Desirée Venn Frederic is a Sierra Leonean born writer and installation artist of Geeche and Maroon ancestry. Her work pulls heavily from her transnational experiences and understandings. The artist and thought leader explores identity, ownership and contemporary ideas in aesthetics. As the founder of Nomad Yard, a globally minded vintage shop in Washington, D.C., Venn Frederic creates a playground for those who love culture, history and rare antiques steeped in stories. She uses her work to negotiate multiple strata of marginalization being both undocumented and an aboriginal indigenous woman. She is an interior designer creating experiential spaces and interiors. She is a community organizer and founding member of Artist Union DC, with a keen interest in cultural studies and artistic expression. She is particurlarly interested in the ways in which fashion, visual culture and critical theory inform, shape and encourage discourses surrounding the socio-economic, political and cultural. Venn Frederic has shared her creative interests as an exhibiting artist with the Smithsonian Asian Pacific American Center drawing parallels of her own personal immigration detention in 2013 to the criminalization of human existence throughout history. She holds degrees in Fashion Merchandising, Business Management and a certificate in Community Advocacy and is fluent in French and Krio.

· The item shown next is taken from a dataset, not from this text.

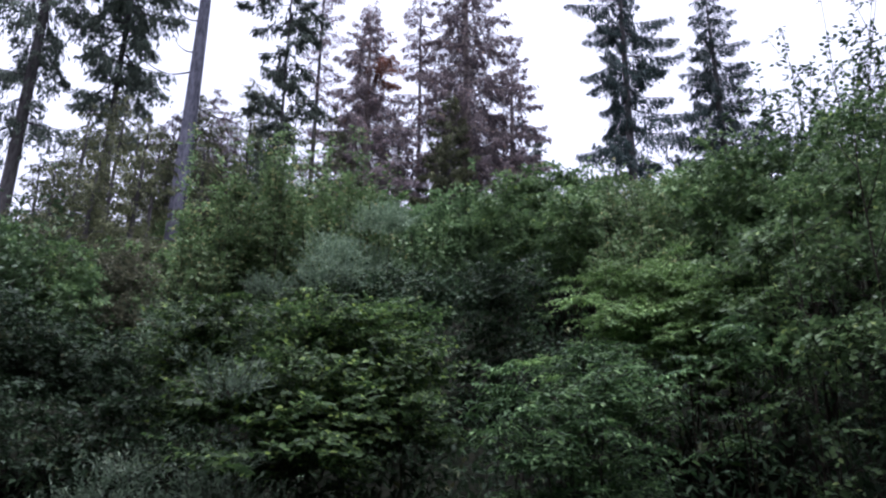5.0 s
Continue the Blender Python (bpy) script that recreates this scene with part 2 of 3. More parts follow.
# ---- shrubs ----
# leaf shape, length, width, leaves a spray, spray length, sprays a square metre, droop, flat (paired leaflets), material, word
KINDS = {
    "hornbeam": (OVAL, 0.058, 0.043, 10, 0.25, 50, 0.25, False, HORNBEAM, "broad-leaved hornbeam shrub with yellowing green leaves"),
    "elder": (OVAL, 0.064, 0.026, 7, 0.2, 58, 0.45, True, ELDER, "elder shrub with fresh green feathered leaves"),
    "rowan": (OVAL, 0.07, 0.026, 11, 0.26, 44, 0.35, True, ROWAN, "bright green rowan shrub with feathered leaves"),
    "hazel": (OVAL, 0.062, 0.046, 9, 0.29, 31, 0.3, False, HAZEL, "dark green hazel shrub with many stems"),
    "sallow": (DIAMOND, 0.085, 0.056, 9, 0.38, 24, 0.2, False, SALLOW, "light green sallow shrub on the upper slope"),
    "willow": (DIAMOND, 0.05, 0.021, 12, 0.24, 58, 0.0, False, WILLOW, "grey-green willow shrub with narrow leaves"),
    "birch": (DIAMOND, 0.062, 0.044, 9, 0.42, 32, 0.3, False, BIRCH, "slender yellow-green birch shrub"),
    "thicket": (DIAMOND, 0.066, 0.046, 9, 0.32, 30, 0.2, False, THICKET, "small-leaved thicket shrub, leaf colour darkened for the shade of the bank"),
    "brush": (DIAMOND, 0.062, 0.036, 10, 0.38, 30, 0.1, False, BRUSH, "dry olive-brown scrub among the trunks"),
    "alder": (OVAL, 0.096, 0.06, 7, 0.36, 9, 0.2, False, ALDER, "sparse alder sapling standing against the sky"),
}


def sprays(rng, kind, at, axis_dir, face=None):
    """Leaves on short twigs: places, directions and normals for every leaf, and the twigs' own ends."""
    shape, ll, lw, per, length, dens, droop, flat, _, _ = KINDS[kind]
    n = len(at)
    ax = unit(axis_dir + np.array([0, 0, -droop * 0.6]))
    sz = rng.uniform(0.6, 1.25, n)
    side = unit(np.cross(ax, np.array([0, 0, 1.0]) + rng.normal(size=(n, 3)) * 0.25))
    up = unit(np.cross(side, ax))
    k = np.arange(per)
    s = (k // 2 * 2 if flat else k) / max(per - 1, 1)
    sign = np.where(k % 2 == 0, 1.0, -1.0)
    if flat:
        sign[-1] = 0.0
    bend = -(s ** 2)[None, :, None] * np.array([0, 0, 1.0]) * (droop * length * 0.5)
    base = at[:, None] + ax[:, None] * ((s - 0.65)[None, :, None] * (length * sz)[:, None, None]) + bend
    jitter = rng.normal(size=(n, per, 3))
    spread = 0.75 if not flat else 0.95
    if kind == "willow":
        spread = 0.45
    along = ax[:, None] * (1 - spread * 0.55) + side[:, None] * (sign * spread)[None, :, None] + jitter * (0.1 if flat else 0.3)
    along = along + np.array([0, 0, -droop * 0.5])
    if face is None:
        normal = up[:, None] * 0.7 + np.array([0, 0, 1.2]) + jitter[:, :, ::-1] * (0.35 if flat else 0.7)
    else:
        normal = up[:, None] * 0.4 + np.array([0, 0, 0.9]) + face[:, None] * 0.75 + jitter[:, :, ::-1] * (0.3 + 0.5 * LOOSE.get(kind, 0.0))
    keep = rng.random((n, per)) < 0.93
    size = rng.uniform(0.65, 1.2, (n, per)) * sz[:, None] ** 0.5
    return base[keep], along[keep], normal[keep], (ll * size)[keep], (lw * size)[keep], at - ax * (0.65 * length * sz)[:, None], at + ax * (0.3 * length * sz)[:, None]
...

As a speaker, she has engaged TED Talks as well as audiences at University of Maryland’s Smith School of Business, The National Endowment for the Arts National Maker Faire, Ted Talks, Made in DC Maker Summit, General Assembly, and Creative World’s Creative Economy Summit. As an ambassador with Define American, the activist shares her personal journey to expand the narrative of immigrants. She exists via the internet sphere simply as @xoDVF. She is a mentor to 2 college aged creative entrepreneurs and loves vintage kimonos.